Inoltre, la coppia può stipulare un contratto di convivenza. In pratica, si tratta di sottoscrivere un documento – con atto pubblico o scrittura privata autenticata – per regolare gli aspetti patrimoniali della vita in comune, come ad esempio la contribuzione alle spese della famiglia, la nomina del compagno in qualità di tutore, curatore o amministratore di sostegno, la rappresentanza in caso di malattia (con poteri pieni o limitati in caso di morte o infermità del partner), l’uso della casa, gli acquisti compiuti durante la convivenza, ecc. Ti faccio un esempio.

Tizio e Caia sono fidanzati. Dopo circa un anno, la coppia decide di andare a convivere e si trasferisce nella casa di proprietà di Tizio. Per tutelare i loro rapporti, stipulano un contratto di convivenza in cui dichiarano che Tizio è il proprietario dell’immobile e che, in caso di rottura definitiva della relazione, Caia potrà continuare ad abitare nell’appartamento fino a quando non troverà una nuova sistemazione.

Una volta redatto, il contratto di convivenza va registrato al Comune di residenza dei due conviventi.

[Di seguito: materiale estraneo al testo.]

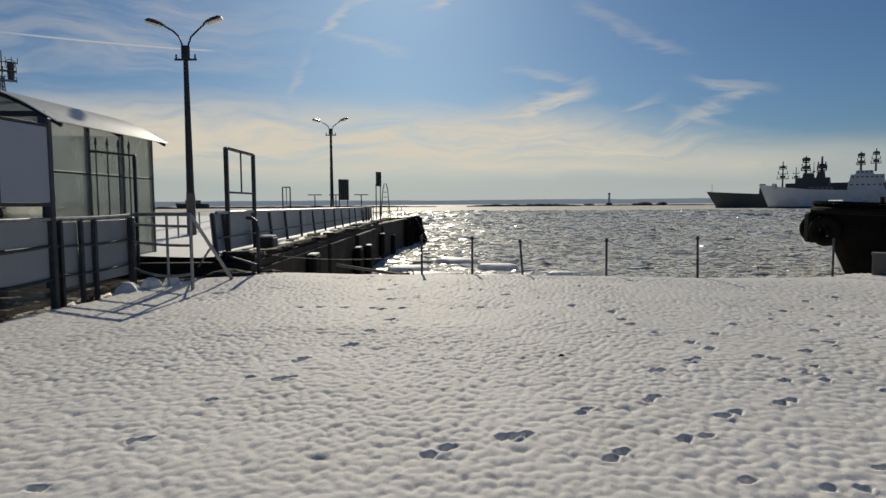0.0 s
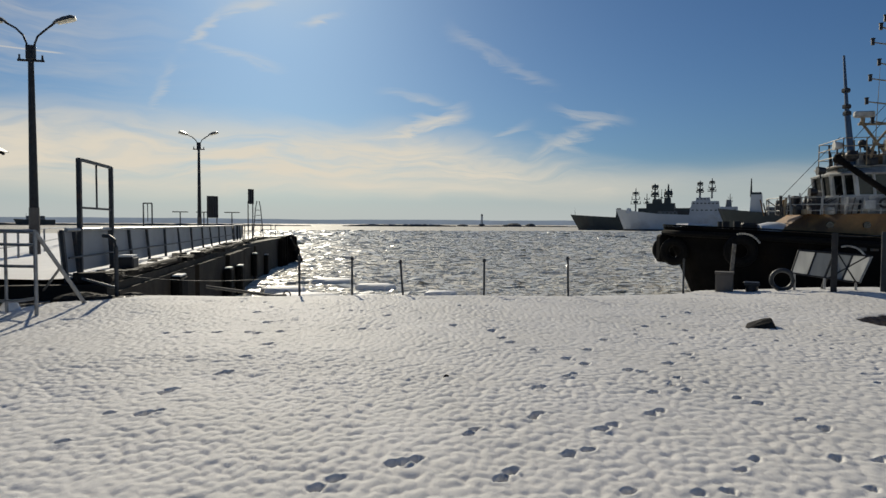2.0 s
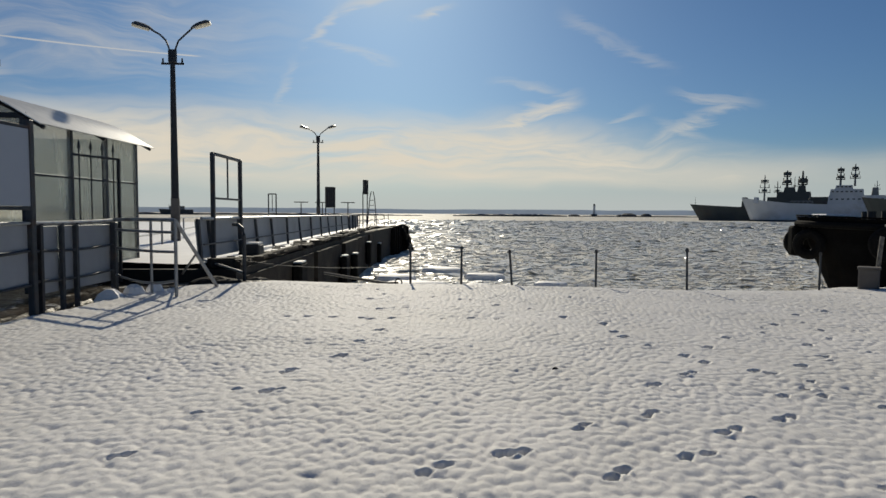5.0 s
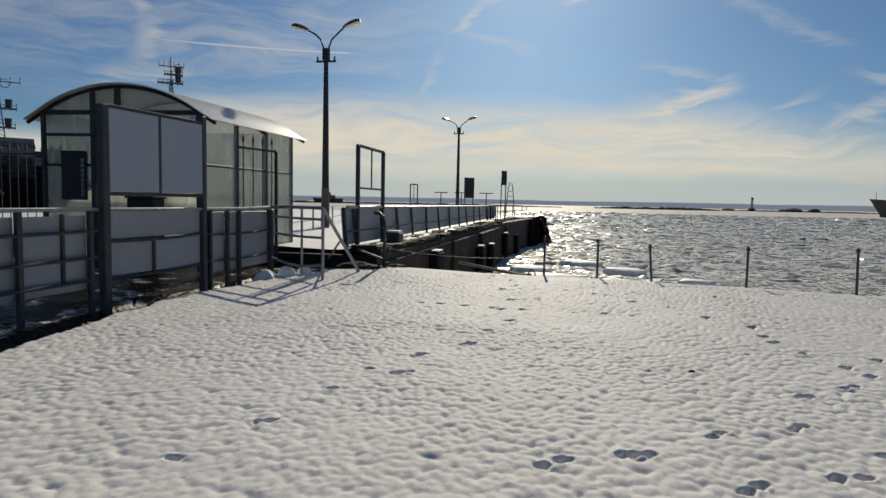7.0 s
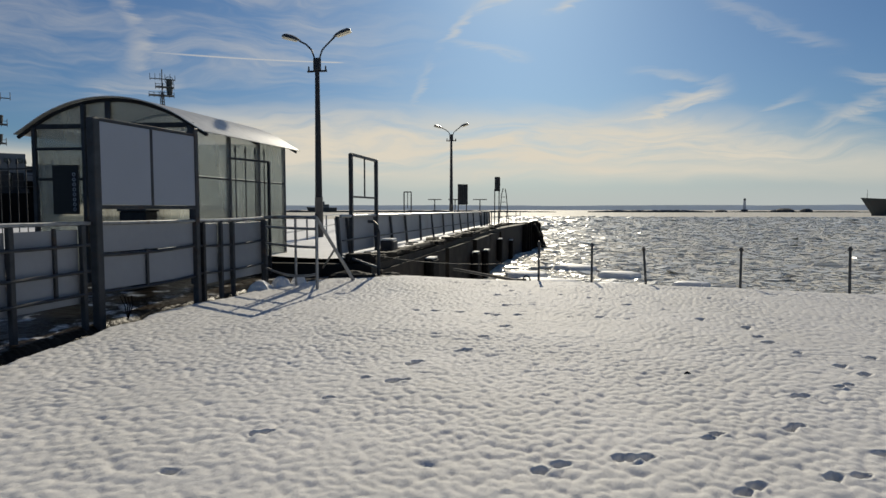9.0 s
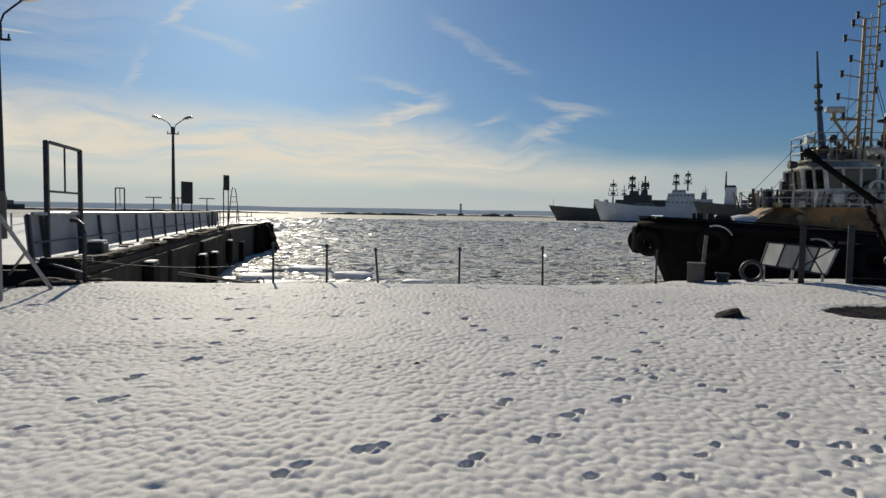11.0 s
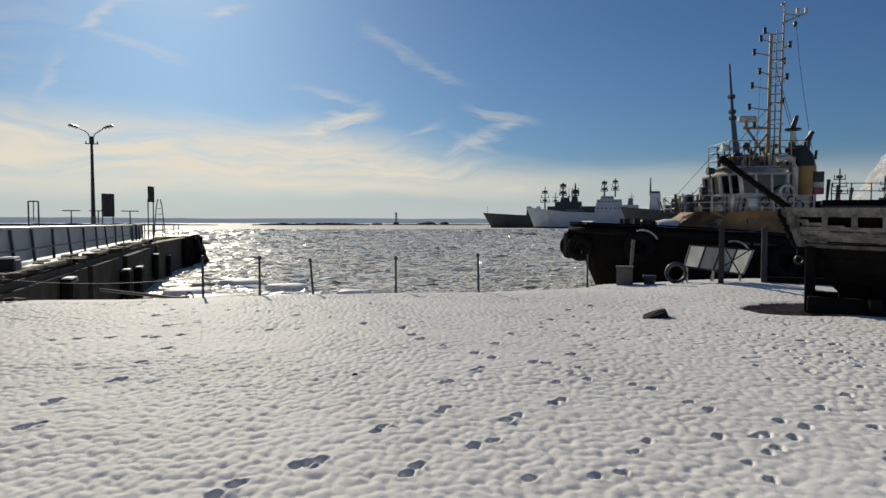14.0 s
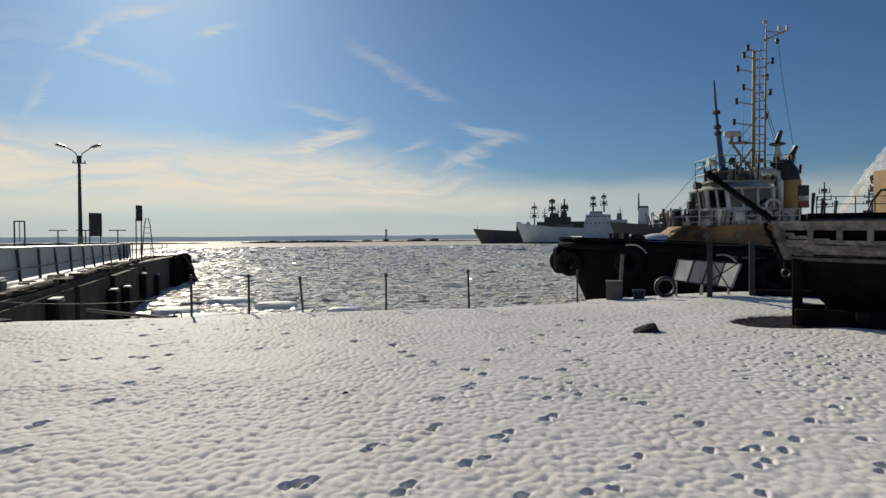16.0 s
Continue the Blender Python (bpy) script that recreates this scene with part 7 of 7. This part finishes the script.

Naturalmente, in presenza di figli valgono le stesse regole per le coppie sposate in termini di mantenimento e affidamento. Quindi, in caso di separazione, l’ex convivente economicamente più forte sarà tenuto a corrispondere all’altro un assegno periodico nell’interesse della prole.

Quali diritti non spettano alle coppie conviventi?

Ai conviventi di fatto sono comunque negati:

  • il diritto all’assegno di mantenimento. In caso di separazione e cessazione della convivenza, il partner in stato di bisogno può domandare solo gli alimenti qualora si trovi in serie difficoltà economiche;
  • il diritto all’eredità del partner: tuttavia, qualora il defunto abbia nominato il partner nel testamento, a quest’ultimo spetterà una parte della quota disponibile, cioè quella non riservata ai familiari più stretti;
  • il fondo patrimoniale: tale istituto, infatti, è riservato unicamente alle persone unite in matrimonio. La legge consente comunque ai conviventi con figli la possibilità di istituire un trust;
  • l’obbligo di fedeltà con la conseguenza che in caso di tradimento, il partner non può chiedere al giudice l’addebito della separazione (ossia l’attribuzione della colpa per la fine della convivenza) o il risarcimento del danno;
  • la pensione di reversibilità del convivente defunto;
  • l’adozione di minori.

Coppie non sposate: che succede se cessa la convivenza?

La cessazione della convivenza può avvenire in caso di:

  • decesso di uno dei conviventi;
  • matrimonio oppure unione civile di uno dei partner;
  • fine della coabitazione;
  • estinzione dei legami affettivi di coppia e di reciproca assistenza morale e materiale

La cessazione della convivenza deve essere dichiarata al Comune di residenza presentando un apposito modulo. In tal caso, come ti ho già spiegato, il partner in stato di bisogno ha il diritto di chiedere ed ottenere gli alimenti, ossia una somma periodica necessaria per il vitto, le medicine e l’alloggio. Inoltre, se ci sono dei figli, la coppia può trovare un accordo sulle modalità di affidamento e la casa potrà essere assegnata all’ex partner che convive con la prole anche se non è proprietario dell’immobile.